Ensuite on embraye sur la seconde partie, FORTE dans le manga pour avoir réussi de faire du mélodrame REUSSI, celui qui est forcément attendu, mais réussit à vous arracher une larme à coups de beaux sentiments super bien croqués sur le papier. Eh bien, ça ne marche absolument pas dans le film – la faute avant tout à un réalisateur d'un premier film – et surtout musicien par ailleurs. Bon, franchement, j'ai déjà beaucoup de mal avec un jeune homme, qui se fout sciemment en l'air, parce qu'il n'aura pas réussi à devenir une super star après avoir fait deux / trois concerts, quand il était en fac et envoyé UNE maquette à 5 malheureux studios. Il ne faut pas déconner…Faut s'accrocher mon gars ! Il faut trimmer un peu avant d'espérer avoir du succès !!! Enfin, bref, ce détail d'importance m'a profondément horripilé et j'ai donc tenté de reporter ma concentration sur Miyazaki, qui enchaînait ses moues en tentant d'apprendre la guitare…Alors, curieusement, TOUT tombe à plat. Les scènes s'enchaînent sans véritable implication…Que fait donc Miyazaki ? Souffre-telle à digérer la perte de son ami / à apprendre la guitare ? Quels sont ses progrès ? Où veut-elle vraiment aller ? Que font les autres pendant ce temps-là ?!! C'est un M2LODRAME, nom d'un chien, il faut DONNER de l'émotion pour pouvoir en ressentir…or là, chaque scène arrive sans rien apporter.

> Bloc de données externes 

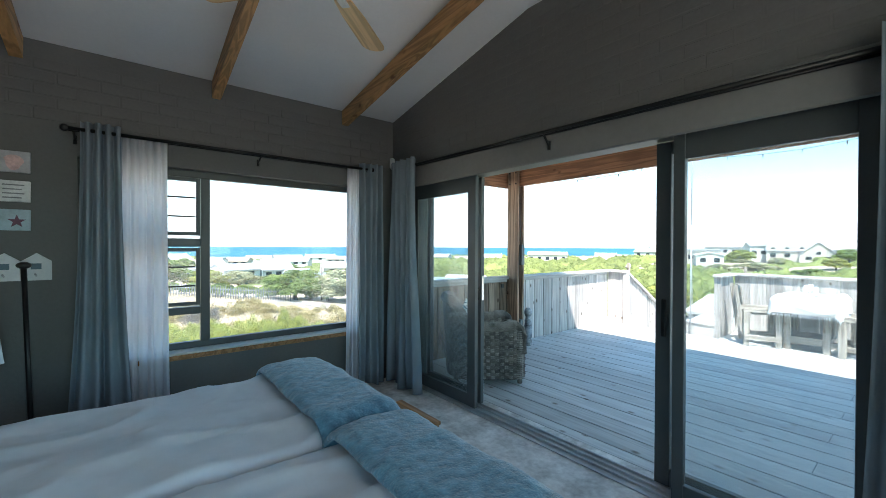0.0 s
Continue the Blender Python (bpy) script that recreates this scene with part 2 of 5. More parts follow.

Alors, forcément, la dernière scène tant attendue tombe mais alors plus qu'à plat. On y joue une chanson, on sait qu'il aurait dû se passer un truc, on écoute, poli, mais c'est 0 côté sentiments. Indescriptible à quel point c'en est dénué, d'ailleurs.
Alors, un simple conseil au réalisateur: celui de regarder "Live Tape", une docu-fiction, qui peut peut-être sembler un peu longuette, mais qui en quelques minutes, tout à la fin, en ne connaissant quasiment rien de l'interviewer et l'interviewé réussit à créer une émotion, une vraie, où l'on nous a donné quelques clés pour appréhender une chanson, qui prend alors tout son sens, quand elle est chanté, INTERPRETE et hurlé au ciel pour des raisons bien précises…Alors, là, OUI ! On comprend, ce que "Solanin" aurait dû être depuis le départ.